* **Data excerpt**:

---

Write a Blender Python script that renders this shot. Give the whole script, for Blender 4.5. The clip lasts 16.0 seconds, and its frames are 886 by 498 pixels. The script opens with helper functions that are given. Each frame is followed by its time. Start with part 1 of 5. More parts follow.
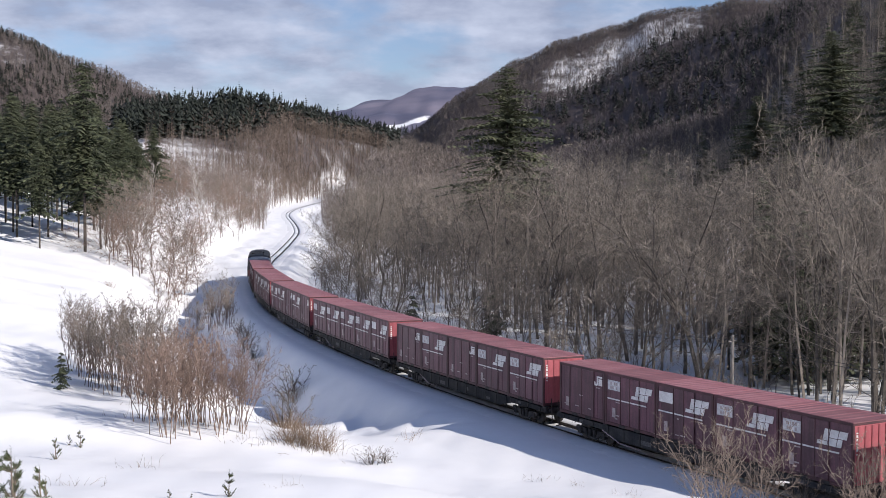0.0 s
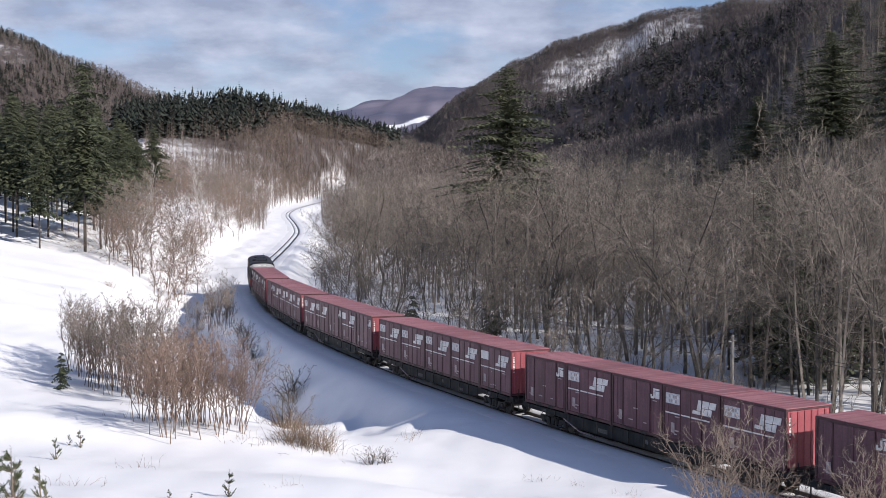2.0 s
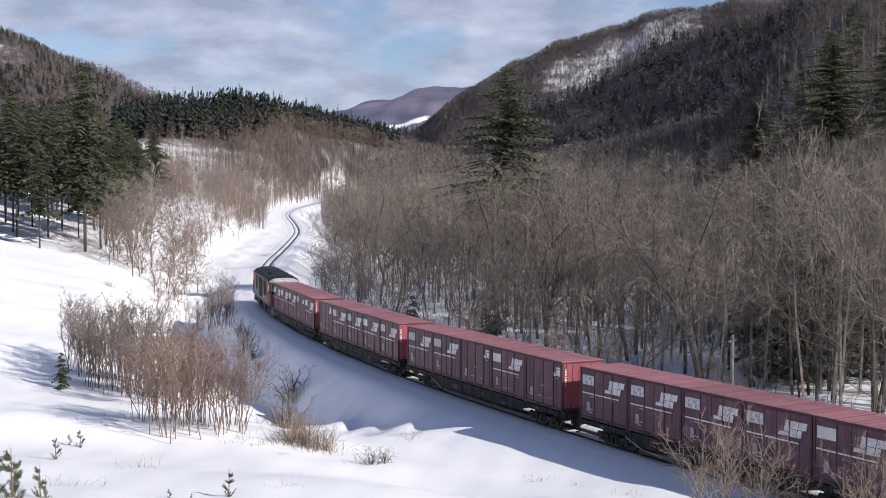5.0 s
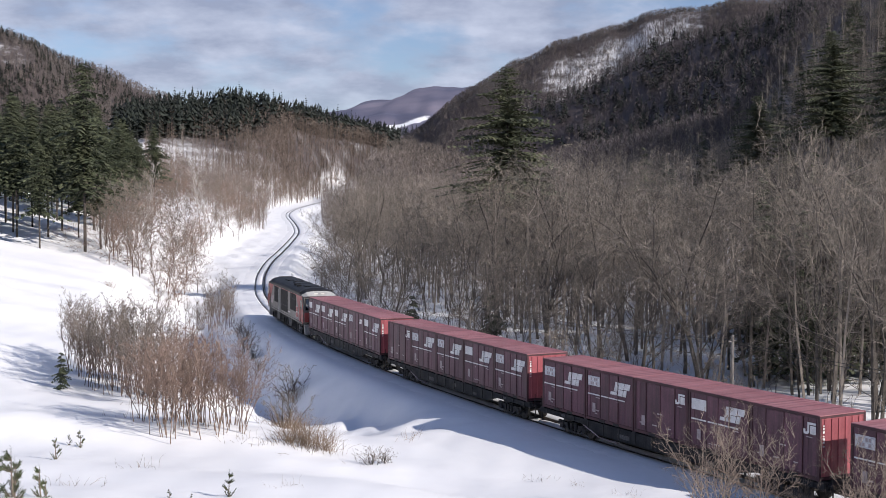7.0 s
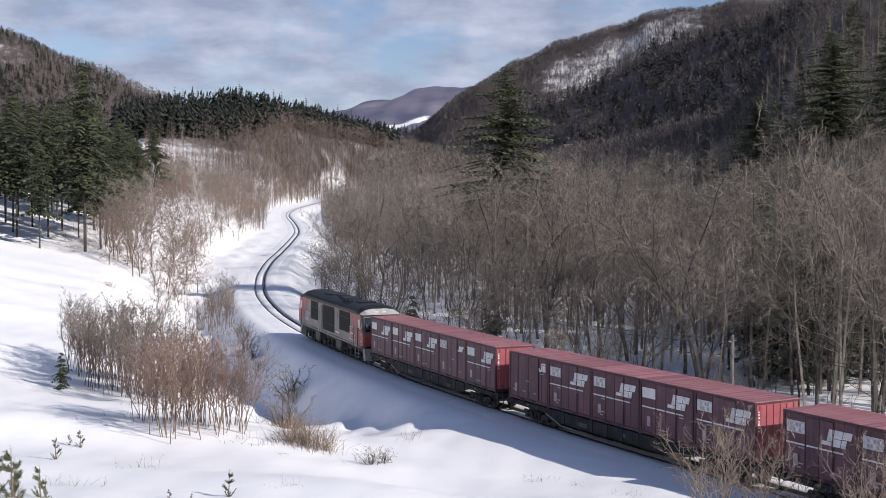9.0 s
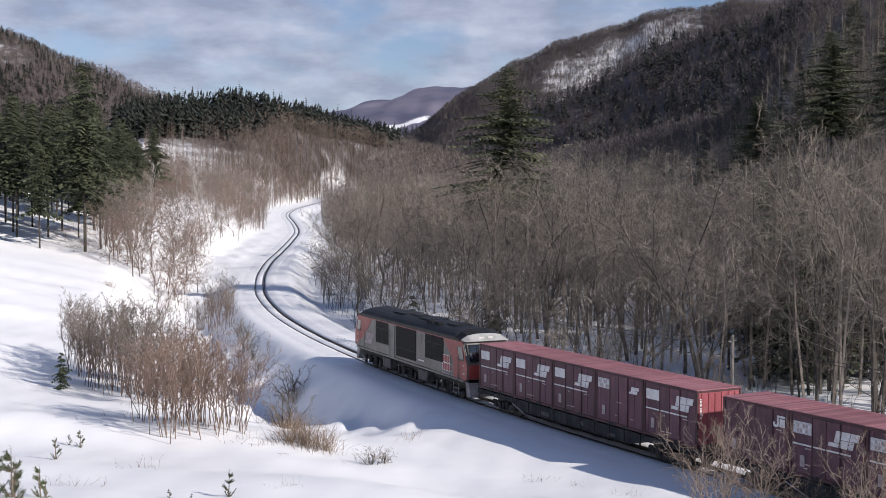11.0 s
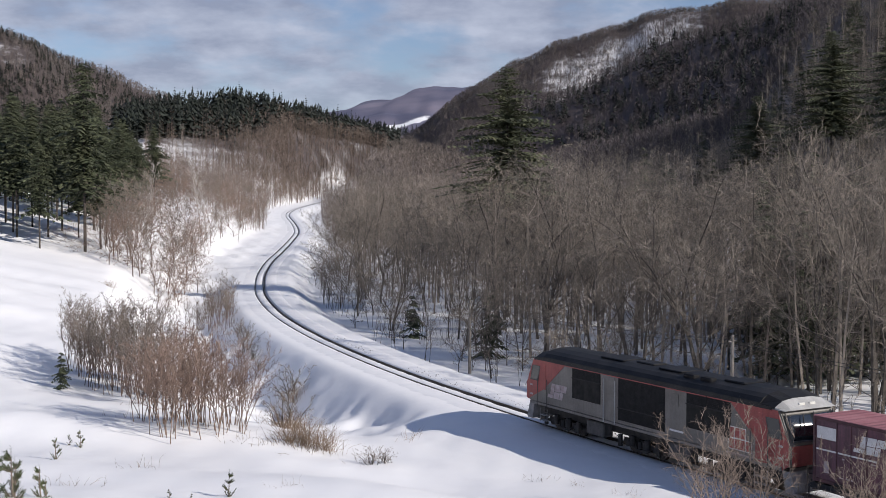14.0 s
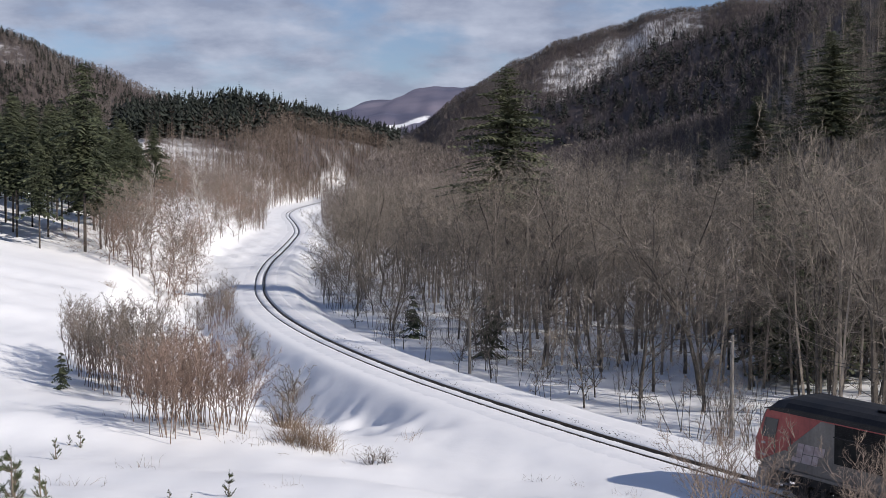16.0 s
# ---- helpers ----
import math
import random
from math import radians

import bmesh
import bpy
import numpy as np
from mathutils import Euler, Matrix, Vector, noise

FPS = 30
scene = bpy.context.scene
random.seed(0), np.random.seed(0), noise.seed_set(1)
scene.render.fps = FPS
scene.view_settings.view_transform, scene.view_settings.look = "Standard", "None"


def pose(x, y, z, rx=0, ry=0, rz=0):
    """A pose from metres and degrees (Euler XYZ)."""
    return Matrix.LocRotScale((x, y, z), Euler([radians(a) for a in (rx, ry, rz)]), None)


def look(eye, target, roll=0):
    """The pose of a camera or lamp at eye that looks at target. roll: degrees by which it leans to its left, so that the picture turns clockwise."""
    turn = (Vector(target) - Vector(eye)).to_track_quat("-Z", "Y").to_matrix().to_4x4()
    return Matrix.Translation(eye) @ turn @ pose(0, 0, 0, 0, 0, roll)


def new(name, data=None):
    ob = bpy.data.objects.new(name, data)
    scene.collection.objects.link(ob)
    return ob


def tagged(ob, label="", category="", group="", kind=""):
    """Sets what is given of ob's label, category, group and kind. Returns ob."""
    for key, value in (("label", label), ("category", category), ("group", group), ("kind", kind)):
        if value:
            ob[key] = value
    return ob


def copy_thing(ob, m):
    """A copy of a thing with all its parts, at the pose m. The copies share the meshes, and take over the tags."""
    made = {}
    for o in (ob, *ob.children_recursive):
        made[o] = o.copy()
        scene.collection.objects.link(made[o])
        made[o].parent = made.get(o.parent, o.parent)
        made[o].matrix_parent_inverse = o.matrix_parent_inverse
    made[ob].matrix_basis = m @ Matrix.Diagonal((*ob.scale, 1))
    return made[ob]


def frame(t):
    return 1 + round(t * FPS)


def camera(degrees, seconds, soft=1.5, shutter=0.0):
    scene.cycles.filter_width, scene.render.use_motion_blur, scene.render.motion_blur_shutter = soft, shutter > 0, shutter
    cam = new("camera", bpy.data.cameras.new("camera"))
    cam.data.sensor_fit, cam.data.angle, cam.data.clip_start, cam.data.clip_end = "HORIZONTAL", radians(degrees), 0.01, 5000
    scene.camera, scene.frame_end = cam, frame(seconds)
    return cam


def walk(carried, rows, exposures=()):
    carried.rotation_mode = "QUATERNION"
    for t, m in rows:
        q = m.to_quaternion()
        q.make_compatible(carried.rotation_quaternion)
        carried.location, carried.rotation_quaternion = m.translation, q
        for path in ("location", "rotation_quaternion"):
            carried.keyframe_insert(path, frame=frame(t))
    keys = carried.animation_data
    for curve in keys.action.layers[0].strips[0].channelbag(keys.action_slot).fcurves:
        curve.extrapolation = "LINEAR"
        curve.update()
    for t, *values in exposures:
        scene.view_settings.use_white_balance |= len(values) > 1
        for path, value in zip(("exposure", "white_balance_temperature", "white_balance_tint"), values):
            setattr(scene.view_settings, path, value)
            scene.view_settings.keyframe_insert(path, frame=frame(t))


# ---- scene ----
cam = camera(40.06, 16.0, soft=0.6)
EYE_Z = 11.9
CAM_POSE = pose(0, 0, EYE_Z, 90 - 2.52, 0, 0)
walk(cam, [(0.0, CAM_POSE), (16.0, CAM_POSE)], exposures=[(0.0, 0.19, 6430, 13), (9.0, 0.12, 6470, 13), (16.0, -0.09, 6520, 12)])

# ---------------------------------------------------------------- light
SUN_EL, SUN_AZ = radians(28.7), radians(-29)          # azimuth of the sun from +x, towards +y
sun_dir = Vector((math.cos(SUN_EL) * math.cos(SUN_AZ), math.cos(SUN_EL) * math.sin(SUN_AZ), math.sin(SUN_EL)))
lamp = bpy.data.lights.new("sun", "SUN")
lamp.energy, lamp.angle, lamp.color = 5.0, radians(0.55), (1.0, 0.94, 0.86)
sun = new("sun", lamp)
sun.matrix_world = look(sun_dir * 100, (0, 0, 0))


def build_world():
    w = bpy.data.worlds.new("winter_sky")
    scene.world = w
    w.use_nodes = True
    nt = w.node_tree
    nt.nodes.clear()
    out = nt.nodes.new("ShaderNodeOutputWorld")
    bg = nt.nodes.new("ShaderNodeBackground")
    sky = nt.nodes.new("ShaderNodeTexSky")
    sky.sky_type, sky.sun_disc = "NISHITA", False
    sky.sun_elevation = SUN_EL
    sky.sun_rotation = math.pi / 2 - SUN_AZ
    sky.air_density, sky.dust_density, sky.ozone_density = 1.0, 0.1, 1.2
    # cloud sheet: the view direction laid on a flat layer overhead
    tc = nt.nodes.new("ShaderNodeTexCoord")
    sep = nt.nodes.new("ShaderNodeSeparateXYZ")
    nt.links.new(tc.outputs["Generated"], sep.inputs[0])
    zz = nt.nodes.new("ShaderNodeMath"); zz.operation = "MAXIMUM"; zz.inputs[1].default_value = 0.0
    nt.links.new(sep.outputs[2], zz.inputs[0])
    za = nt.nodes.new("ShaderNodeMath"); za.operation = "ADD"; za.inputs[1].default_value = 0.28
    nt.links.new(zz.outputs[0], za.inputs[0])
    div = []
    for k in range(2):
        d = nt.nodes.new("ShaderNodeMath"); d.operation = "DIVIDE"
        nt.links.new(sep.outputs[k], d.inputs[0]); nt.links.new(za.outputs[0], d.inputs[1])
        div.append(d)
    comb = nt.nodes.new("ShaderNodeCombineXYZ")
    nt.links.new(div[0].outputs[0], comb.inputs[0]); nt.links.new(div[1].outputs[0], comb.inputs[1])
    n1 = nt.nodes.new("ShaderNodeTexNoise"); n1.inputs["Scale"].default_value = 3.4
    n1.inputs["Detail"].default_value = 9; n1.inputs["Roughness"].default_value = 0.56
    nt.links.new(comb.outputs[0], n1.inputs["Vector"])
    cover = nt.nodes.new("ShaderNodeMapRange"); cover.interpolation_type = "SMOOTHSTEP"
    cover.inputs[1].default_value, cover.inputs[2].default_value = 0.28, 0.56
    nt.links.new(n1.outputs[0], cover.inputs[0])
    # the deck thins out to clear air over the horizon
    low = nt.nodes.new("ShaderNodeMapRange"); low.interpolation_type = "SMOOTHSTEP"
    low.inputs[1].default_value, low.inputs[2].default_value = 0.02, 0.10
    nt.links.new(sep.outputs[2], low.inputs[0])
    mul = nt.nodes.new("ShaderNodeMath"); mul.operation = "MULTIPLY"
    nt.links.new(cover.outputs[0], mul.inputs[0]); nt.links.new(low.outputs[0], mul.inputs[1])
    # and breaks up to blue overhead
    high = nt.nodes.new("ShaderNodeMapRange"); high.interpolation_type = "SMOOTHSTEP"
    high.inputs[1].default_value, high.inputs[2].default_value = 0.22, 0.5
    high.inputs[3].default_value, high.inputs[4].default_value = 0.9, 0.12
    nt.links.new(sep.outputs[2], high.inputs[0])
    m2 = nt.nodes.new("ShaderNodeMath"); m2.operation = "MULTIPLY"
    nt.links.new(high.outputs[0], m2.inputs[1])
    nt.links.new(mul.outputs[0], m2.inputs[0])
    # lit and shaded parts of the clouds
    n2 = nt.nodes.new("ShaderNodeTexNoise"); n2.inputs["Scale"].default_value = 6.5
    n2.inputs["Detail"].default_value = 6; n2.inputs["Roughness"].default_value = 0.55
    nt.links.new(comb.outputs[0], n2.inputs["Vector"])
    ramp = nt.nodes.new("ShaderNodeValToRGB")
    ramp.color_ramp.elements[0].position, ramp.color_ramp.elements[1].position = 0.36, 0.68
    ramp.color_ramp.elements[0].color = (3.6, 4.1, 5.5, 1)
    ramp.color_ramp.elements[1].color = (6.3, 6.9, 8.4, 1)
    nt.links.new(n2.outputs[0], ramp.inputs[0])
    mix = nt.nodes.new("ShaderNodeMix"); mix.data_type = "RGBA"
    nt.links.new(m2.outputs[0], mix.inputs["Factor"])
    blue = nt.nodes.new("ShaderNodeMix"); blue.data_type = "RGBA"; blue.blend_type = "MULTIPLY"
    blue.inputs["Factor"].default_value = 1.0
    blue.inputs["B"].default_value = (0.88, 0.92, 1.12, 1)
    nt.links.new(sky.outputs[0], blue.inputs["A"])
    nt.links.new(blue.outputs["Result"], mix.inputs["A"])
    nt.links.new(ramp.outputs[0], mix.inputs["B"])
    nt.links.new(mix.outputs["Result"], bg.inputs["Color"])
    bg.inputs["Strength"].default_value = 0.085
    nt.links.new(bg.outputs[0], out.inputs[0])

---

* **Goal of the exercise**: Write out again, exactly, the lines from the start of the listing up to the line containing "import numpy as np", with both ends and without pictures.

* **Written reply**:
Write a Blender Python script that renders this shot. Give the whole script, for Blender 4.5. The clip lasts 16.0 seconds, and its frames are 886 by 498 pixels. The script opens with helper functions that are given. Each frame is followed by its time. Start with part 1 of 5. More parts follow.
0.0 s
2.0 s
5.0 s
7.0 s
9.0 s
11.0 s
14.0 s
16.0 s
# ---- helpers ----
import math
import random
from math import radians

import bmesh
import bpy
import numpy as np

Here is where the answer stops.